Xuxua lembro daquele dia que não estava conseguindo escrever nada pra vc. Esses dias li um texto da Fernanda Mello e queria te mostrar. Acho que tem a ver com seu texto.

"Pior do que se sentir perdida é perder-se em si mesmo. No emaranhado do que você acredita misturado ao que você é ou era. O que você acredita, apostando corrida com o que você mais detesta. O que você tem, jogando palitinhos com o que você quer. Seu amor e suas dores na linha de chegada e o coração de juiz em dia de clássico.

Eu não sei se você entende o raciocínio de quem não tem raciocinado ultimamente ou se entende o porquê de certas coisas que não se explicam.

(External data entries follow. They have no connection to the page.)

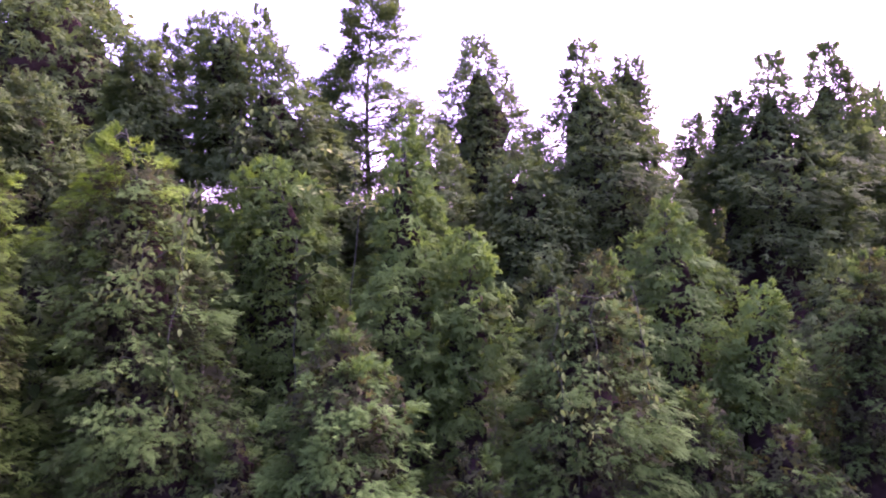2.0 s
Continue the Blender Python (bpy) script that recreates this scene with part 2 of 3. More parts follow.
def conifer(at, spires, label, name="conifer_tree", mat=NEEDLE, young_mat=None, kinds=SPRAYS, size=0.11, boughs=14.0, per_bough=40, bough=0.4, spread=0.42,
            thick=0.06, droop=0.35, lift=0.1, young=0.0, trunk=0.09, sparse=False, group="cypress thicket", ragged=0.16, bare=0.0, inner=90.0, inner_size=0.15,
            heart_size=0.5, core=0.86, hid=0.8, hollow=0.4, airy=0.0, tip=0.7, full=1.0, plump=0.03, low=1.0):
    """A cypress: trunk, limbs, and drooping boughs of small flat sprays.
    at: the foot. spires: lists of (height, dx, dy, radius) from the ground up, each one leader of the crown.
    boughs: to a square metre of crown, each `bough` metres long. young: metres at the top with new growth. airy: how open the top is."""
    x0, y0 = at
    z0 = ground_height(x0, y0)
    tree = thing(name, (x0, y0, z0), label, "tree", group)
    spires = [np.array(sp, float) * (1, 1, 1, full) + (-z0, 0, 0, plump) for sp in spires]
    woods, needles, fresh, limbs, dense, hearts = [], [], [], [], [], []
    off = RNG.uniform(0, 50, 3)
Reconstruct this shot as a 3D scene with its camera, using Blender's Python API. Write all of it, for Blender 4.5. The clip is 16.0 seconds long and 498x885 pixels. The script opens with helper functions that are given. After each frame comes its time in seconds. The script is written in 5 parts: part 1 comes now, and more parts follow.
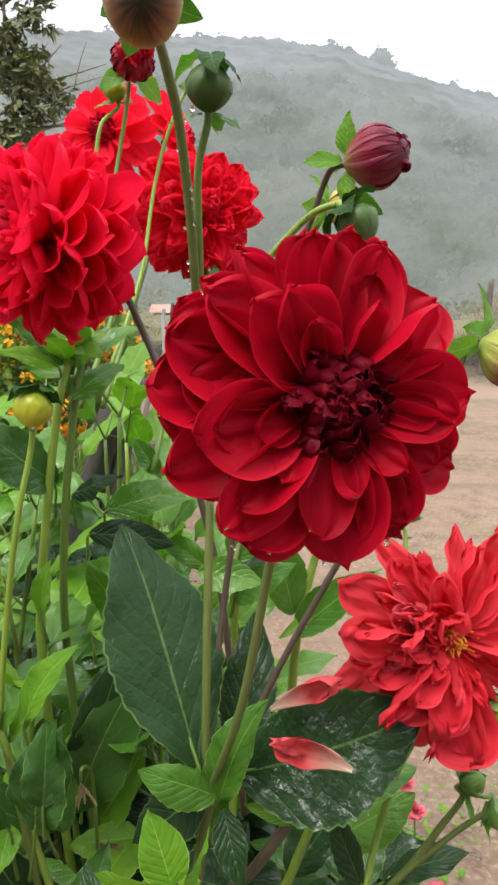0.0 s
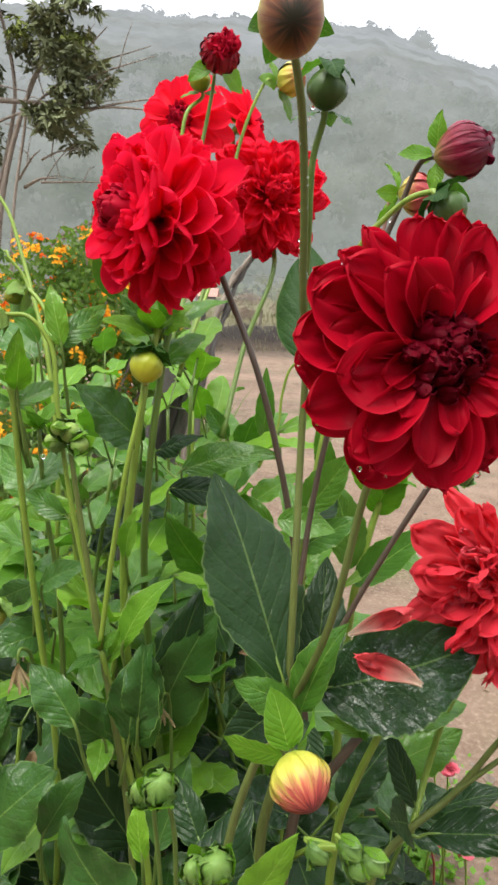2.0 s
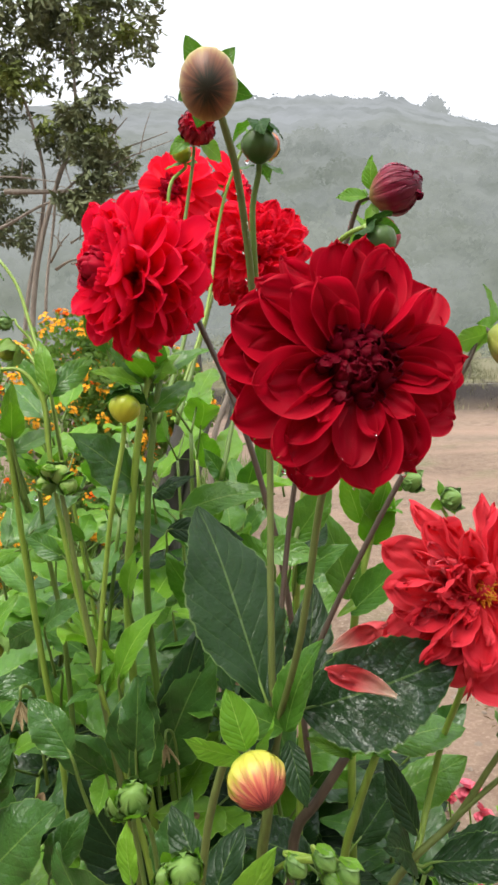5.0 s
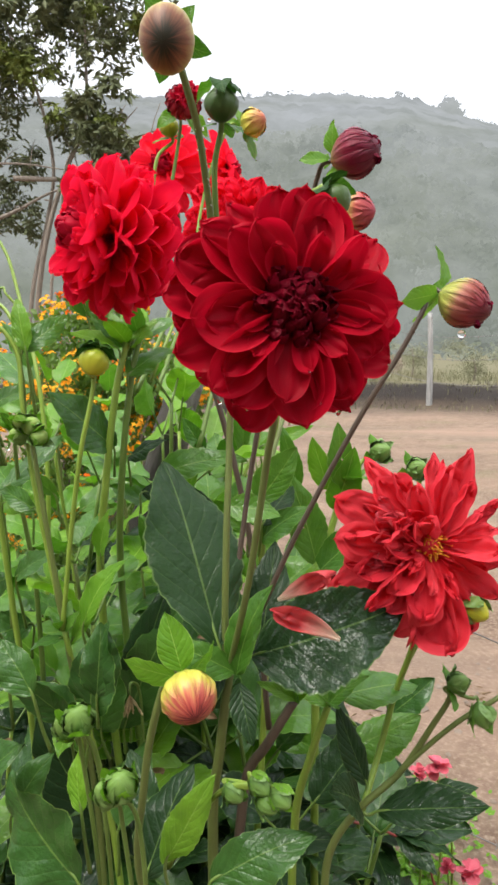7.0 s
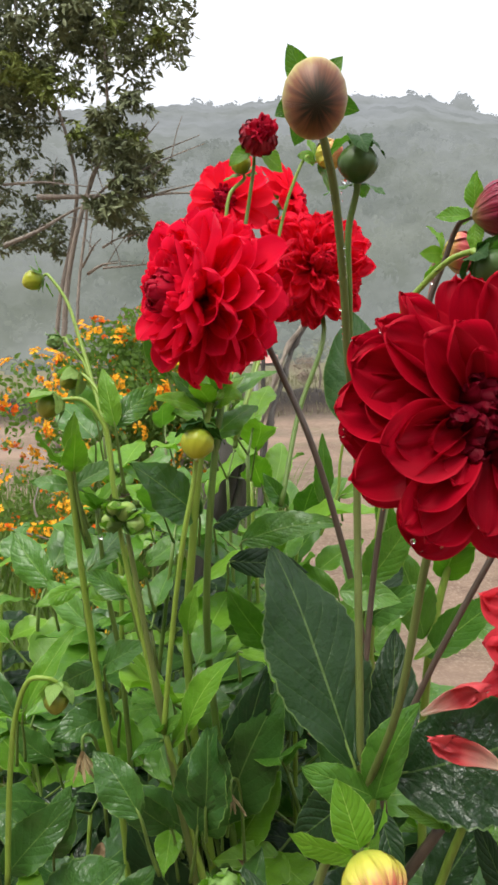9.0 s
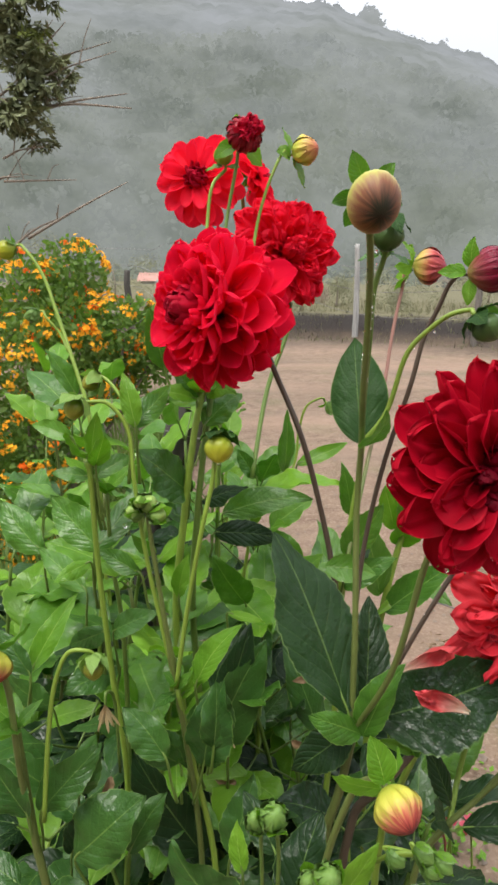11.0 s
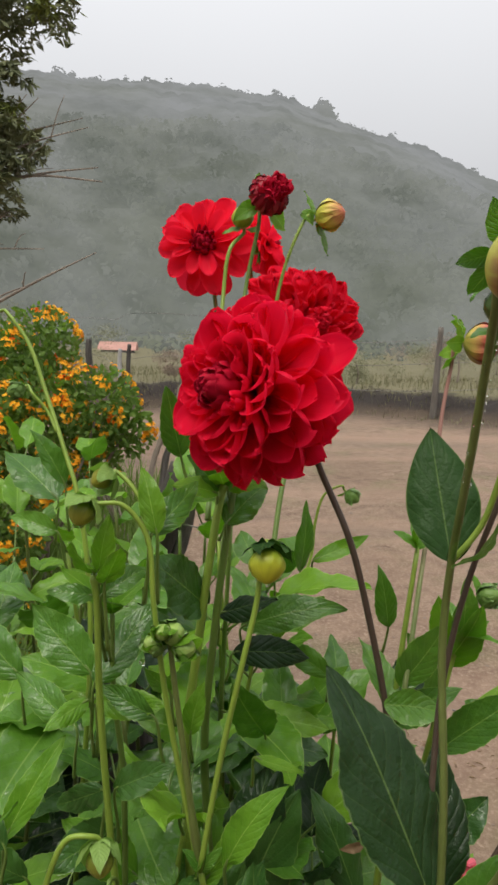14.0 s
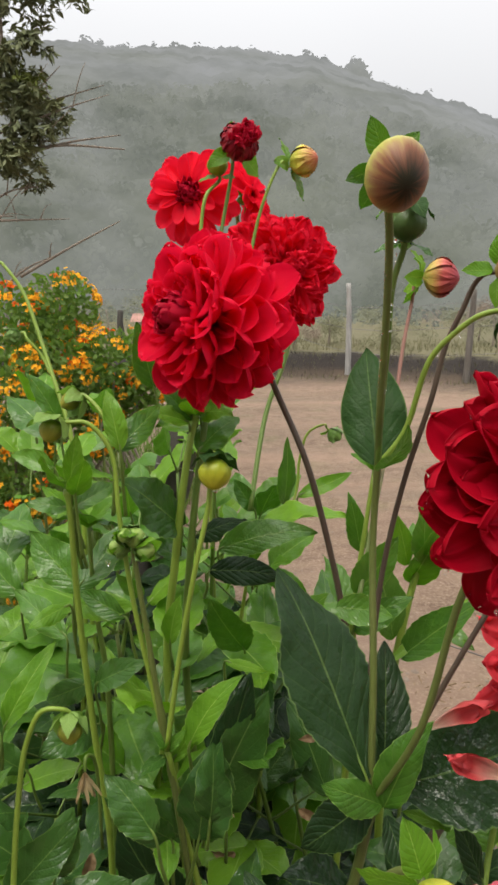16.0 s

Quando a cabeça não pensa o corpo padece. Mas quando a cabeça pensa demais será que nossa alma enriquece?

Você cheio de indagações e de táticas que não fazem o menor sentido. (pelo menos para você ou pelo menos naquele momento).

Suas certezas mudam, suas prioridades deixam de ser prioridades já que você nem sabe mais o que deseja. Até sabe, mas está tão longe e você tão cansado que o mais fácil é deixar que as prioridades te encontrem e você pode fugir do que não interessa. Seus princípios enfraquecidos te cobram uma atitude e você cobra a coragem.

Seus olhos pesam e seu coração já bate fraco. De tanto que bateu a vida inteira. De tanto chorar amor e fracassos. De tanto chorar pelo leite derramado você decide que se entender é complicado demais. O quente queima e o frio é gelado demais, vai o morno mesmo que não causa sensação alguma e no momento você não tem sequer condições de sentir algo. Sentir dá trabalho e trabalho acarreta uma série de responsabilidades. Responsabilidade é chato demais e não aquece seus pés nos dias frios.

Você enfim, opta por decidir somente pelo necessário. Pelo que realmente vai fazer alguma diferença em sua vida e desiste de tentar equilibrar-se, isso é para artista circense e você nem gosta tanto de circo. Melhor deixar assim.

Uma porta de saída e uma de entrada. O que vale fica e o que não vale que valesse. Nada de culpa ou de noites mal dormidas, nada de coração na boca em de frio na barriga.

Certas coisas não se explicam. Não existem palavras que as descrevam ou soluções que as resolva . Sentimentos, gestos, sonhos e sorrisos. A alma entende e a boca cala."